Provided data.
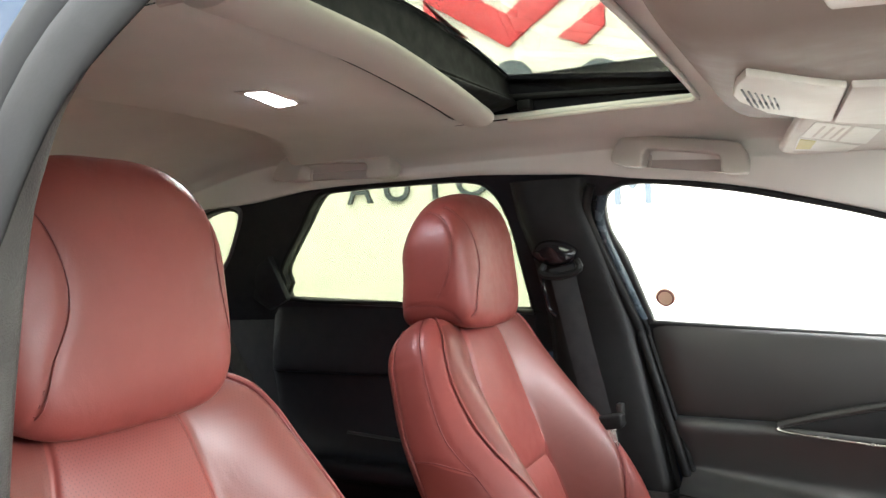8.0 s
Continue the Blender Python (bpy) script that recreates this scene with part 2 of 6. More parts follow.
def tube(name, pts, radius, material, parent=None, label="", sides=8, n=0, closed=False, flat=1.0, up=(0, 0, 1)):
    """A rod along a smooth path; flat below 1 makes it a strap or strip, thin along the path's second normal."""
    P = spline(pts, n or max(8, 8 * len(pts)), closed) if n != 1 else np.asarray(pts, float)
    T = np.roll(P, -1, 0) - np.roll(P, 1, 0) if closed else np.gradient(P, axis=0)
    T /= np.linalg.norm(T, axis=1)[:, None] + 1e-9
    A = np.cross(T, np.array(up, float))
    A /= np.linalg.norm(A, axis=1)[:, None] + 1e-9
    B = np.cross(A, T)
    R = np.asarray(radius, float)
    if R.ndim:
        R = spline(R, len(P))[:, None, None]
    w = np.linspace(0, 2 * math.pi, sides, endpoint=False)
    ring = np.cos(w)[None, :, None] * A[:, None] + flat * np.sin(w)[None, :, None] * B[:, None]
    return sheet(name, P[:, None] + R * ring, material, parent, label, wrap_u=closed, wrap_v=True, caps=not closed)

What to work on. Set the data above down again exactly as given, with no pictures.

Answer in full.
8.0 s
Continue the Blender Python (bpy) script that recreates this scene with part 2 of 6. More parts follow.
def tube(name, pts, radius, material, parent=None, label="", sides=8, n=0, closed=False, flat=1.0, up=(0, 0, 1)):
    """A rod along a smooth path; flat below 1 makes it a strap or strip, thin along the path's second normal."""
    P = spline(pts, n or max(8, 8 * len(pts)), closed) if n != 1 else np.asarray(pts, float)
    T = np.roll(P, -1, 0) - np.roll(P, 1, 0) if closed else np.gradient(P, axis=0)
    T /= np.linalg.norm(T, axis=1)[:, None] + 1e-9
    A = np.cross(T, np.array(up, float))
    A /= np.linalg.norm(A, axis=1)[:, None] + 1e-9
    B = np.cross(A, T)
    R = np.asarray(radius, float)
    if R.ndim:
        R = spline(R, len(P))[:, None, None]
    w = np.linspace(0, 2 * math.pi, sides, endpoint=False)
    ring = np.cos(w)[None, :, None] * A[:, None] + flat * np.sin(w)[None, :, None] * B[:, None]
    return sheet(name, P[:, None] + R * ring, material, parent, label, wrap_u=closed, wrap_v=True, caps=not closed)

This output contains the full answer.